> GIVEN PROBLEM: Pull out every line below that holds the word "scene".

> STORED DATA:
::::::

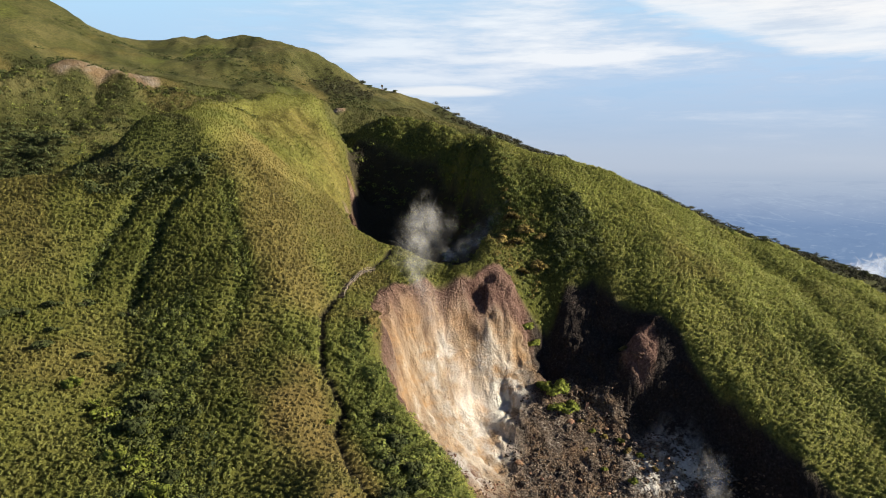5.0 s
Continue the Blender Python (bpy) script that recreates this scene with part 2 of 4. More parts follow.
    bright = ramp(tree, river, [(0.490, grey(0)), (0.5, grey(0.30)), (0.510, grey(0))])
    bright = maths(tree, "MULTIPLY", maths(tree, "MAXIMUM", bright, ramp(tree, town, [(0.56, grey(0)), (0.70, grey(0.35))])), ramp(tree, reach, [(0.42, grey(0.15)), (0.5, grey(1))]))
    haze_glow = mixed(tree, maths(tree, "MULTIPLY", bright, ramp(tree, reach, [(0.5, grey(1)), (0.9, grey(0.35))])), haze_glow, (0.30, 0.36, 0.43))
    haze_glow = mixed(tree, ramp(tree, noise_at(tree, where, 0.004, 7, 0.7), [(0.50, grey(0)), (0.62, grey(0.35))]), haze_glow, mixed(tree, 1.0, haze_glow, (0.78, 0.82, 0.88), "MULTIPLY"))
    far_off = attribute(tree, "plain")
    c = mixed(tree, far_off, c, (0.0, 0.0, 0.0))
    link(tree, haze_glow, s.inputs["Emission Color"])
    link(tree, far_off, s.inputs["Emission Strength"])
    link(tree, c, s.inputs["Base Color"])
    s.inputs["Roughness"].default_value = 0.9
    link(tree, maths(tree, "MULTIPLY", maths(tree, "SUBTRACT", 1.0, far_off), 0.15), s.inputs["Specular IOR Level"])
    height = maths(tree, "ADD", maths(tree, "ADD", maths(tree, "ADD", fine, maths(tree, "MULTIPLY", grit, 0.1)), runs), maths(tree, "MULTIPLY", broad, 1.5))
    height = maths(tree, "SUBTRACT", height, maths(tree, "MULTIPLY", maths(tree, "MULTIPLY", crack, attribute(tree, "bare")), 0.8))
    bumped(tree, s, maths(tree, "MULTIPLY", height, maths(tree, "ADD", attribute(tree, "bare"), 0.5)), 0.8, 0.8)
    return m


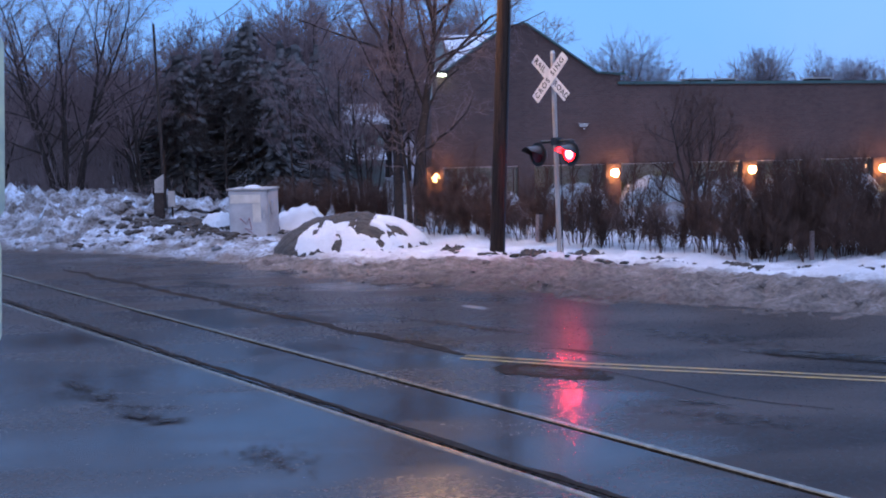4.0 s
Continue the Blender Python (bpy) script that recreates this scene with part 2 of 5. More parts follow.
def snow_material(name, dirt_at=None, clean=(0.82, 0.84, 0.88), dirty=(0.30, 0.25, 0.20), soot=0.0, coarse=0.35):
    """Snow; dirt_at: width in metres, read from the map's second coordinate, of the dirty edge."""
    m, nt, b = material(name)
    n1 = noise_node(nt, 1.1, 6, 0.65)
    n2 = noise_node(nt, 9, 6, 0.7)
    n3 = noise_node(nt, 40, 3)
    speck = ramp(nt, n2.outputs["Fac"], [(0.34 + soot, dirty), (0.46 + soot, clean)])
    wash = ramp(nt, n1.outputs["Fac"], [(0.42, (0.26, 0.20, 0.16)), (0.52, (0.55, 0.49, 0.45)), (0.63, (1, 1, 1))])
    col = mixed(nt, coarse, speck.outputs["Color"], mixed(nt, 1.0, speck.outputs["Color"], wash.outputs["Color"], "MULTIPLY"))
    if dirt_at is not None:
        uv = nt.nodes.new("ShaderNodeUVMap")
        uv.uv_map = "map"
        sep = nt.nodes.new("ShaderNodeSeparateXYZ")
        nt.links.new(uv.outputs["UV"], sep.inputs[0])
        a = nt.nodes.new("ShaderNodeMath")
        a.operation = "MULTIPLY_ADD"
        nt.links.new(n1.outputs["Fac"], a.inputs[0])
        a.inputs[1].default_value = -2.2
        nt.links.new(sep.outputs["Y"], a.inputs[2])
        a2 = nt.nodes.new("ShaderNodeMath")
        a2.operation = "MULTIPLY_ADD"
        nt.links.new(n2.outputs["Fac"], a2.inputs[0])
        a2.inputs[1].default_value = -1.2
        nt.links.new(a.outputs[0], a2.inputs[2])
        mr = nt.nodes.new("ShaderNodeMapRange")
        mr.inputs["From Min"].default_value, mr.inputs["From Max"].default_value = dirt_at - 2.15, dirt_at - 1.45
        nt.links.new(a2.outputs[0], mr.inputs["Value"])
        fine = ramp(nt, n2.outputs["Fac"], [(0.32, (0.45, 0.43, 0.41)), (0.66, (1.4, 1.4, 1.4))])
        broad = noise_node(nt, 2.2, 7, 0.7, stretch=(1.0, 1.4, 1.0))
        slush = ramp(nt, broad.outputs["Fac"], [(0.30, (0.070, 0.053, 0.042)), (0.5, (0.155, 0.122, 0.103)), (0.70, (0.275, 0.232, 0.208))])
        brown = mixed(nt, 1.0, slush.outputs["Color"], fine.outputs["Color"], "MULTIPLY")
        soak = nt.nodes.new("ShaderNodeMath")                # meltwater and grit along the asphalt
        soak.operation = "MULTIPLY_ADD"
        nt.links.new(broad.outputs["Fac"], soak.inputs[0])
        soak.inputs[1].default_value = -2.0
        nt.links.new(sep.outputs["Y"], soak.inputs[2])
        grit = nt.nodes.new("ShaderNodeMapRange")
        grit.inputs["From Min"].default_value, grit.inputs["From Max"].default_value = -0.9, 0.3
        nt.links.new(soak.outputs[0], grit.inputs["Value"])
        brown = mixed(nt, grit.outputs["Result"], mixed(nt, 1.0, brown, (0.42, 0.38, 0.36), "MULTIPLY"), brown)
        col = mixed(nt, mr.outputs["Result"], brown, col)
    nt.links.new(col, b.inputs["Base Color"])
    b.inputs["Roughness"].default_value = 0.7
    b.inputs["Subsurface Weight"].default_value = 0.0
    mixh = nt.nodes.new("ShaderNodeMath")
    mixh.operation = "ADD"
    nt.links.new(n2.outputs["Fac"], mixh.inputs[0])
    nt.links.new(n3.outputs["Fac"], mixh.inputs[1])
    bumped(nt, b, mixh.outputs[0], 0.85, 0.08)
    return m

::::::

> WRITTEN RESPONSE:
Continue the Blender Python (bpy) script that recreates this scene with part 2 of 4. More parts follow.
Continue the Blender Python (bpy) script that recreates this scene with part 2 of 5. More parts follow.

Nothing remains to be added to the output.